> _PROBLEM_: Reproduce the listing below without changes, except that pictures are left out.

> _GIVEN DATA_:
-- BEGIN --

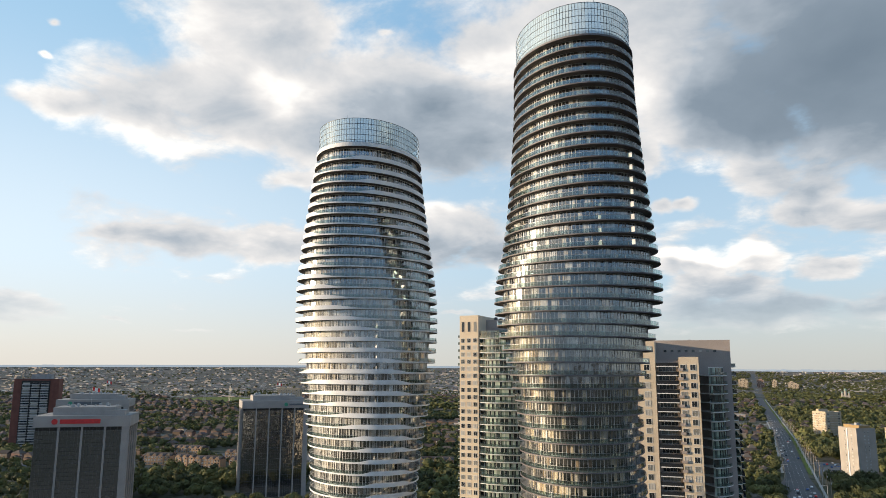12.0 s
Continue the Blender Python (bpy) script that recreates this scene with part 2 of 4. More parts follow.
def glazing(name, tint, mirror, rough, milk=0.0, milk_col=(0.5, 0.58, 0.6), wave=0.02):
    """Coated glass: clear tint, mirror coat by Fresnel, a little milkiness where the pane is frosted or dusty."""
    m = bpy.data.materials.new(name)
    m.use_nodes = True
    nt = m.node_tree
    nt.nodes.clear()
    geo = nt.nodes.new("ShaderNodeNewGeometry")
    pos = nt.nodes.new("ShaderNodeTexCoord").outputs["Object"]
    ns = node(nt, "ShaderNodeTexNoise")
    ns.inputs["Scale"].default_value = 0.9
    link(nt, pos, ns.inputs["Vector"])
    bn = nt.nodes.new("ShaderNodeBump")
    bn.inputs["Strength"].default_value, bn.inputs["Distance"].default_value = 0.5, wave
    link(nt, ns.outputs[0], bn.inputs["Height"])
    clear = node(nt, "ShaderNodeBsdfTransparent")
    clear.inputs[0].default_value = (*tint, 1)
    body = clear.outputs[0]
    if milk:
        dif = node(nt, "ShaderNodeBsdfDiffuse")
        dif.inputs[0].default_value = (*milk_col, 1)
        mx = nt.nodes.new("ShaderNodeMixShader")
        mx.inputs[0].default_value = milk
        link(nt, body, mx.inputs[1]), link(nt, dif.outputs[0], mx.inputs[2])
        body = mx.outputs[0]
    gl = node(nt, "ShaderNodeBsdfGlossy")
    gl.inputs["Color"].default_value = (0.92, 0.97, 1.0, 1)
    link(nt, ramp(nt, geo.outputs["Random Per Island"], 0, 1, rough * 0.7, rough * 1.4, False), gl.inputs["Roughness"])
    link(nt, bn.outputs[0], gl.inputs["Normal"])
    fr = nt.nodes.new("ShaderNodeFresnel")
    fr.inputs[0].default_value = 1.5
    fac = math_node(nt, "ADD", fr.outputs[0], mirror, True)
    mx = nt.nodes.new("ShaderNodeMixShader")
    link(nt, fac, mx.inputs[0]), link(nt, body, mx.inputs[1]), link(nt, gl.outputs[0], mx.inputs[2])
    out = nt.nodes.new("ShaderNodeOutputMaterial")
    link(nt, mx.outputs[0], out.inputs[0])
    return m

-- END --

> _WRITTEN RESPONSE_:
12.0 s
Continue the Blender Python (bpy) script that recreates this scene with part 2 of 4. More parts follow.
def glazing(name, tint, mirror, rough, milk=0.0, milk_col=(0.5, 0.58, 0.6), wave=0.02):
    """Coated glass: clear tint, mirror coat by Fresnel, a little milkiness where the pane is frosted or dusty."""
    m = bpy.data.materials.new(name)
    m.use_nodes = True
    nt = m.node_tree
    nt.nodes.clear()
    geo = nt.nodes.new("ShaderNodeNewGeometry")
    pos = nt.nodes.new("ShaderNodeTexCoord").outputs["Object"]
    ns = node(nt, "ShaderNodeTexNoise")
    ns.inputs["Scale"].default_value = 0.9
    link(nt, pos, ns.inputs["Vector"])
    bn = nt.nodes.new("ShaderNodeBump")
    bn.inputs["Strength"].default_value, bn.inputs["Distance"].default_value = 0.5, wave
    link(nt, ns.outputs[0], bn.inputs["Height"])
    clear = node(nt, "ShaderNodeBsdfTransparent")
    clear.inputs[0].default_value = (*tint, 1)
    body = clear.outputs[0]
    if milk:
        dif = node(nt, "ShaderNodeBsdfDiffuse")
        dif.inputs[0].default_value = (*milk_col, 1)
        mx = nt.nodes.new("ShaderNodeMixShader")
        mx.inputs[0].default_value = milk
        link(nt, body, mx.inputs[1]), link(nt, dif.outputs[0], mx.inputs[2])
        body = mx.outputs[0]
    gl = node(nt, "ShaderNodeBsdfGlossy")
    gl.inputs["Color"].default_value = (0.92, 0.97, 1.0, 1)
    link(nt, ramp(nt, geo.outputs["Random Per Island"], 0, 1, rough * 0.7, rough * 1.4, False), gl.inputs["Roughness"])
    link(nt, bn.outputs[0], gl.inputs["Normal"])
    fr = nt.nodes.new("ShaderNodeFresnel")
    fr.inputs[0].default_value = 1.5
    fac = math_node(nt, "ADD", fr.outputs[0], mirror, True)
    mx = nt.nodes.new("ShaderNodeMixShader")
    link(nt, fac, mx.inputs[0]), link(nt, body, mx.inputs[1]), link(nt, gl.outputs[0], mx.inputs[2])
    out = nt.nodes.new("ShaderNodeOutputMaterial")
    link(nt, mx.outputs[0], out.inputs[0])
    return m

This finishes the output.